For milk to be considered organic, it is required that the cows producing the milk have outdoor access, and must spend at least 120 days a year outside with fresh grass to eat. However, recently there is reason to believe that this is not always happening, and that farms re fining way to cheat this system while maintain their label as an organic product.
The Washington Post’s Peter Whoriskey published an exposé, accusing Colorado’s Aurora Dairy company of serious fraud, claiming that the organic company does not let their cows graze outside – at all. The average organic dairy farm has around 100 cows, while larger Aurora Dairy has approximately 15,000 cows. Whoriskey reported that every time visited the property, the fields were empty, which was confirmed by satellite images. Aurora Dairy denied the allegations, stating that the cows “happened” to not be out the day of each “drive-by”. To prove his point, Whoriskey tested the milk; organic milk produces more good fats in the final product, and when Whoriskey tested Aurora’s milk, he found that it was chemically closer to conventional milk.
This is only one example of an organic-labeled dairy that may be cheating the system and charging the more expensive organic price for non-organic milk. While there are methods of discovering the liars among the honest dairy farms, most methods are incredibly time-consuming and costly.
However, an Iowa State study may have found a new and immediate way to test for the real deal amid the organic milks.
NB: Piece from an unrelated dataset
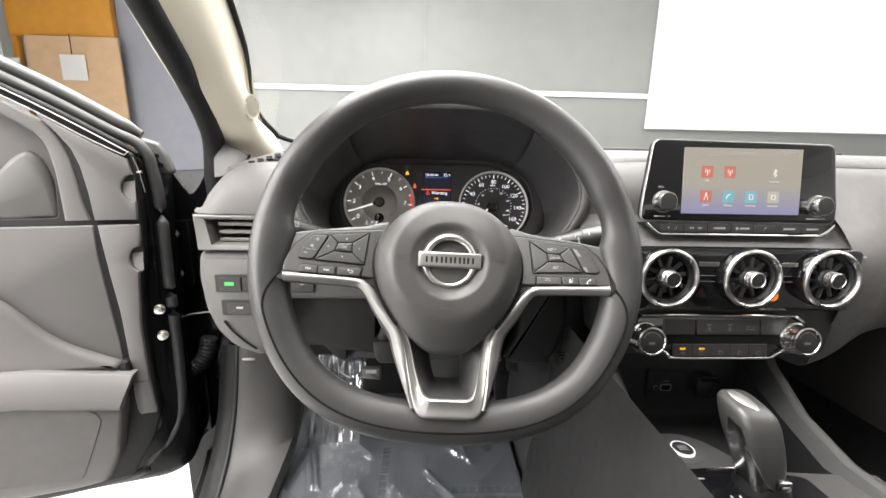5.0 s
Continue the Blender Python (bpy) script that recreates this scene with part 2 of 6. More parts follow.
def text_mesh(body, size, depth=0.00015, align="CENTER", bold=0.012):
    cu = bpy.data.curves.new("lettering", "FONT")
    cu.offset = size * bold
    cu.body, cu.size, cu.extrude, cu.align_x, cu.align_y, cu.resolution_u = body, size, depth, align, "CENTER", 3
    ob = bpy.data.objects.new("lettering", cu)
    me = bpy.data.meshes.new_from_object(ob)
    bpy.data.objects.remove(ob)
    bpy.data.curves.remove(cu)
    return me


def lettering(name, body, size, at, mat, parent, turn=None, align="CENTER", depth=0.00015, sx=1.0):
    ob = link_data(name, text_mesh(body, size, depth, align), mat, parent, smooth=0)
    m = Matrix.Translation(at)
    if turn is not None:
        m = m @ turn
    ob.matrix_local = m @ Matrix.Diagonal((sx, 1, 1, 1))
    return ob


def flat(name, polys, z, mat, parent, thick=0.0002, smooth=0, fun=None):
    """Thin raised shapes on a face: one part from one or more polygons; key marks stay apart."""
    if name == "key_mark" and len(polys) > 1:
        return [flat(name, [p], z, mat, parent, thick, smooth, fun) for p in polys]
    verts, faces = [], []
    for poly in polys:
        v, f = prism(poly, z - thick, z + thick, 0.00004, fun)
        o = len(verts)
        verts += v
        faces += [tuple(i + o for i in q) for q in f]
    return link_mesh(name, verts, faces, mat, parent, smooth=smooth)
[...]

The Iowa State scientists used Fluorescence Spectroscopy—a method that can be thought of as a kind of molecular fingerprinting, one that involves beaming light at the product and measuring for luminescent signals in response. With this method, the results re visible immediately, saving the time and money it would take to send samples to a lab for testing. Not all foods are able to be tested this easily with this method, but organic cow’s milk should have lingering traces of chlorophyll that have been metabolized by the cow.
“Spectroscopy is easy,” says Jacob Petrich, an ISU biochemist who co-authored the study. “There’s really no sample preparation involved. You just need to shine light on the sample, and there are signatures in the milk that you can see. There’s very little preparation to be done, and you get the answer almost immediately.”
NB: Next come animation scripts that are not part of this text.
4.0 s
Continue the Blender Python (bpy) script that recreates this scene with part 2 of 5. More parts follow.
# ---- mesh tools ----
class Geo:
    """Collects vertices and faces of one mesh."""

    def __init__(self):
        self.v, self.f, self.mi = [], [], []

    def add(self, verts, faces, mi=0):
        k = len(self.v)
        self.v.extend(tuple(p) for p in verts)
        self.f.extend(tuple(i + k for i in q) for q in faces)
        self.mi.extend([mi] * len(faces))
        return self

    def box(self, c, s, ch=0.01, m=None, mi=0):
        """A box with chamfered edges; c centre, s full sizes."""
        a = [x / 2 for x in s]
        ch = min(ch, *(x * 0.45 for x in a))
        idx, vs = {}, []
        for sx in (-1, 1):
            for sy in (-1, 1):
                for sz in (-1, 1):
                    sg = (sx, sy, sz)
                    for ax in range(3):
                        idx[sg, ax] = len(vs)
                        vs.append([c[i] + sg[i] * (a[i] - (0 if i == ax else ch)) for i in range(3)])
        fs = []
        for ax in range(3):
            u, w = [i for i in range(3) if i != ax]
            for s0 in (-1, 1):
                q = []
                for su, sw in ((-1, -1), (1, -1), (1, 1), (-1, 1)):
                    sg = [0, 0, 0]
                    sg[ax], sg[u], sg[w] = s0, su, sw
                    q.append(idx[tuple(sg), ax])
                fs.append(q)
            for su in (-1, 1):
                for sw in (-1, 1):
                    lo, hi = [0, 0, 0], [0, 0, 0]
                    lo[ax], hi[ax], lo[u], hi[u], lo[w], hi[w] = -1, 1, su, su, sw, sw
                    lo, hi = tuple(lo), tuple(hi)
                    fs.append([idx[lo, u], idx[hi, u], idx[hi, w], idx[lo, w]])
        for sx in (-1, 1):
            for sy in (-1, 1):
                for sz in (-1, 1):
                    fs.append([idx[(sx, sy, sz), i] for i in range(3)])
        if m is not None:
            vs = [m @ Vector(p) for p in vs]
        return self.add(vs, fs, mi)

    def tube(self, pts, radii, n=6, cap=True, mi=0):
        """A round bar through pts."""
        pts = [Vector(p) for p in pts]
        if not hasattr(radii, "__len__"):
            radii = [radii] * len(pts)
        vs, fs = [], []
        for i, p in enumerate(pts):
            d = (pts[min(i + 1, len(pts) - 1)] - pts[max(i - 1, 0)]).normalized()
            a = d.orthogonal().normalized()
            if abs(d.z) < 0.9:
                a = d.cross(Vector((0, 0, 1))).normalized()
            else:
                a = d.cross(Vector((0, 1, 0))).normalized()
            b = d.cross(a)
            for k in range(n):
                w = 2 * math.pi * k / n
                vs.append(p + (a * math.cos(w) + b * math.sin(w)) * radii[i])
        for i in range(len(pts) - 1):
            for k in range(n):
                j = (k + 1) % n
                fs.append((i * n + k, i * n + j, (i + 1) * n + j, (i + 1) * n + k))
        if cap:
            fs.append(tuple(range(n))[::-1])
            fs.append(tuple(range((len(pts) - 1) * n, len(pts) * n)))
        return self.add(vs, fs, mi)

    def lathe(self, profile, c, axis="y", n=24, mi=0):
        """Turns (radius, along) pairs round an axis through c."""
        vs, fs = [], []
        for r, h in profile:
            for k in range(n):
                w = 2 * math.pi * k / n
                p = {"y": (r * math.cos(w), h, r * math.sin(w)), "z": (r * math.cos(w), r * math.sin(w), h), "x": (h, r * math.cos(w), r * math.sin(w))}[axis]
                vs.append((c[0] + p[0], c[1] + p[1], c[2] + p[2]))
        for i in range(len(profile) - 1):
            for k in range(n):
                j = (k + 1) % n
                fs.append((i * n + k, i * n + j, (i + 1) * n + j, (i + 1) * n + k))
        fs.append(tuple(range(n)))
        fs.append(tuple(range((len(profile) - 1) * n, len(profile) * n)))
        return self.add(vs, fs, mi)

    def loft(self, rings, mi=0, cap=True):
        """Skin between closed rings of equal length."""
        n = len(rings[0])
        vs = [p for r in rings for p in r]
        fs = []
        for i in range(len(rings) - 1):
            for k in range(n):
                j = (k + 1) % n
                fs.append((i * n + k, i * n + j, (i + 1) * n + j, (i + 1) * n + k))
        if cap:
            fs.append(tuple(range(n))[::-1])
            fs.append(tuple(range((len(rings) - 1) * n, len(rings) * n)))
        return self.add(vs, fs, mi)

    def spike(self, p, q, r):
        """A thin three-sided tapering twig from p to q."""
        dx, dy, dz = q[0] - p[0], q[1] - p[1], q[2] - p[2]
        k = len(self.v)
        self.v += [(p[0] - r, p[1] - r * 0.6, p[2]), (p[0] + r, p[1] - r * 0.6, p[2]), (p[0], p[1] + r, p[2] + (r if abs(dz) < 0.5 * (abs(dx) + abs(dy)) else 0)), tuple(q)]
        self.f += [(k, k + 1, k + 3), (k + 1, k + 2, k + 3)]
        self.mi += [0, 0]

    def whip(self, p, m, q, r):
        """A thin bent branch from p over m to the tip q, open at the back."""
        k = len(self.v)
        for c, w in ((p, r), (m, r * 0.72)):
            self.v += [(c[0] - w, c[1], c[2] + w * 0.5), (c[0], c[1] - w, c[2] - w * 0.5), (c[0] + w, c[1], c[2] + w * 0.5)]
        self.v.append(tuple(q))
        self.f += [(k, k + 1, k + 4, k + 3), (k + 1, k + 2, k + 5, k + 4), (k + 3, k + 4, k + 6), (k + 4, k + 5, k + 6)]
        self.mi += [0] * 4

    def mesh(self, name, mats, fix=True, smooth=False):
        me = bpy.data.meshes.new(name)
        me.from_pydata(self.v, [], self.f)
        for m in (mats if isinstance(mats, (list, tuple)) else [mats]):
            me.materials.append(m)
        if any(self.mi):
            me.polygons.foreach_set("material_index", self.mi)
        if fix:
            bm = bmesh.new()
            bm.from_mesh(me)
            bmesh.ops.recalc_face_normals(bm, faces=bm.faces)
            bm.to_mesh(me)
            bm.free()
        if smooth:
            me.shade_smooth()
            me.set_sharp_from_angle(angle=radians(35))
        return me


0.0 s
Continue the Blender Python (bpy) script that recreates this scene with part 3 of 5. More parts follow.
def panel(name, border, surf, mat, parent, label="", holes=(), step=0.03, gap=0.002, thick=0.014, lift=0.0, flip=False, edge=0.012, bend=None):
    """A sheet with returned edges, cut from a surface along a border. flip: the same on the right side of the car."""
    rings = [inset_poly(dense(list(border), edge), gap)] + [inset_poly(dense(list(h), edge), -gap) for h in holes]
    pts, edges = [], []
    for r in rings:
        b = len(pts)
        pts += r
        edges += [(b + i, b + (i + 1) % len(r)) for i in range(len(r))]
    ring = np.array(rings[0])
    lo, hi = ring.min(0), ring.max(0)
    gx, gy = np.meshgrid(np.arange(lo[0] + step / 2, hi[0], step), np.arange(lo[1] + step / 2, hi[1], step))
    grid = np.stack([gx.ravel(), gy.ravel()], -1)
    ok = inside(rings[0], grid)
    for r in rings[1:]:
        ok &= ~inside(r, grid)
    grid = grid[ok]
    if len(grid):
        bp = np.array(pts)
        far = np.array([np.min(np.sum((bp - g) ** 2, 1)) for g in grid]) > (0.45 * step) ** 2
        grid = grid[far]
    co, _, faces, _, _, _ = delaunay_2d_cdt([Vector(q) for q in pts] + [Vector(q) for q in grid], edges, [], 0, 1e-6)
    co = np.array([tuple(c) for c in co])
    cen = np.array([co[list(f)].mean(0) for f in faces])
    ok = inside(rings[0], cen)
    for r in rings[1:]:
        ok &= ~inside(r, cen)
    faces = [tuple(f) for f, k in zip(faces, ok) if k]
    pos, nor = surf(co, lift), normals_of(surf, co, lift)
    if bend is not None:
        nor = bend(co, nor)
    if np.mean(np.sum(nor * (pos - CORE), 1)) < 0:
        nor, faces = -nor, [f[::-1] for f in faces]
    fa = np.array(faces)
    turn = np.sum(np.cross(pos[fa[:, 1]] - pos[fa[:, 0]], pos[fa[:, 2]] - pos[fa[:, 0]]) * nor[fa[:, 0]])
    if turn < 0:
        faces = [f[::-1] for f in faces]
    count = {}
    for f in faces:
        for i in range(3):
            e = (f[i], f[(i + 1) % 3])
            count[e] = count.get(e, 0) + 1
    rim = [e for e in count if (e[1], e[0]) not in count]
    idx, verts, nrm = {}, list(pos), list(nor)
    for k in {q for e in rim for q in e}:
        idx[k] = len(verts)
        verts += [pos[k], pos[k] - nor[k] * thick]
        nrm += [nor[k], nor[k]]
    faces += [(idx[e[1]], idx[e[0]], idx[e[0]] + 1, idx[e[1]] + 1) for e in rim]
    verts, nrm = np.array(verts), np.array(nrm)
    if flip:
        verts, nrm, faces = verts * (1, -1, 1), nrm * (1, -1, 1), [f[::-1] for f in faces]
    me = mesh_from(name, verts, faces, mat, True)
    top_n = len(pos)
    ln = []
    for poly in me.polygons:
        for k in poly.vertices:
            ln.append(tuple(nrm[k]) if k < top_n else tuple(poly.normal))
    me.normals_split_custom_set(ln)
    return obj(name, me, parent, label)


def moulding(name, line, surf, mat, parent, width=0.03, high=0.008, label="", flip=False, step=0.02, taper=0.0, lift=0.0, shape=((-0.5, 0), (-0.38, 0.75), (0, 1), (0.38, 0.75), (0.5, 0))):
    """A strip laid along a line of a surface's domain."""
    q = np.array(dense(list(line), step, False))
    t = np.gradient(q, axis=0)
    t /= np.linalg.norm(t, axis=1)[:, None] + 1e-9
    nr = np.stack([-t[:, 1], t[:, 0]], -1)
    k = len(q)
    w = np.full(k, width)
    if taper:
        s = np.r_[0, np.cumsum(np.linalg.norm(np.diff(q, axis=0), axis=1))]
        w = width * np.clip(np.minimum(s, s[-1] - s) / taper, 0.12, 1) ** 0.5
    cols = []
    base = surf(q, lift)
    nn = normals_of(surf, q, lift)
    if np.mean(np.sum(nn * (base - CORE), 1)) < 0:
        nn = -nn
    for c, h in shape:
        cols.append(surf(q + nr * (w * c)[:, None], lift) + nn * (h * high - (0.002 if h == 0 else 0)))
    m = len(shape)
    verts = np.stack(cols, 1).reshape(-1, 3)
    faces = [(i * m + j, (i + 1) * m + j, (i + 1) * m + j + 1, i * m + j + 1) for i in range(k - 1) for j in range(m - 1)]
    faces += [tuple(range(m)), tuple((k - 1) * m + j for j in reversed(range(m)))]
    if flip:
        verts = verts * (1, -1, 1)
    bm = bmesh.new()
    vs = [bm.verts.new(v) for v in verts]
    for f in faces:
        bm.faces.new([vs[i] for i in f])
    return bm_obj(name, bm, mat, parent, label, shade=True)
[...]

The research team tested their methods using Radiance Dairy, a pasture-based dairy farm where the cows’ diet is comprised of 85 percent pasture grasses, as a control sample. The control samples showed a chlorophyll concentration of about 0.13 to 0.11 micromolar. Store-bought organic milks ranged from 0.09 to 0.07 micromolar, and conventional milks came up in numbers as low as 0.04 to a mere 0.01 micromolar.
Logan Peterman, an agricultural research manager at Organic Valley, the country’s largest organic dairy cooperative, believes that Spectroscopy could level the playing field for dairy farmers, and help make the process behind organic milk more transparent. “Human ingenuity is incredible,” Peterman says. “I would say one of the things human beings are the most gifted at is cheating.” Organic Valley hopes that Spectroscopy could also bring potential finical benefits; if Spectroscopy could help a more transparent, it would also make a new premium market, in which consumers would bring their business to organic milk products that are verified by science, instead of spending money on a fake.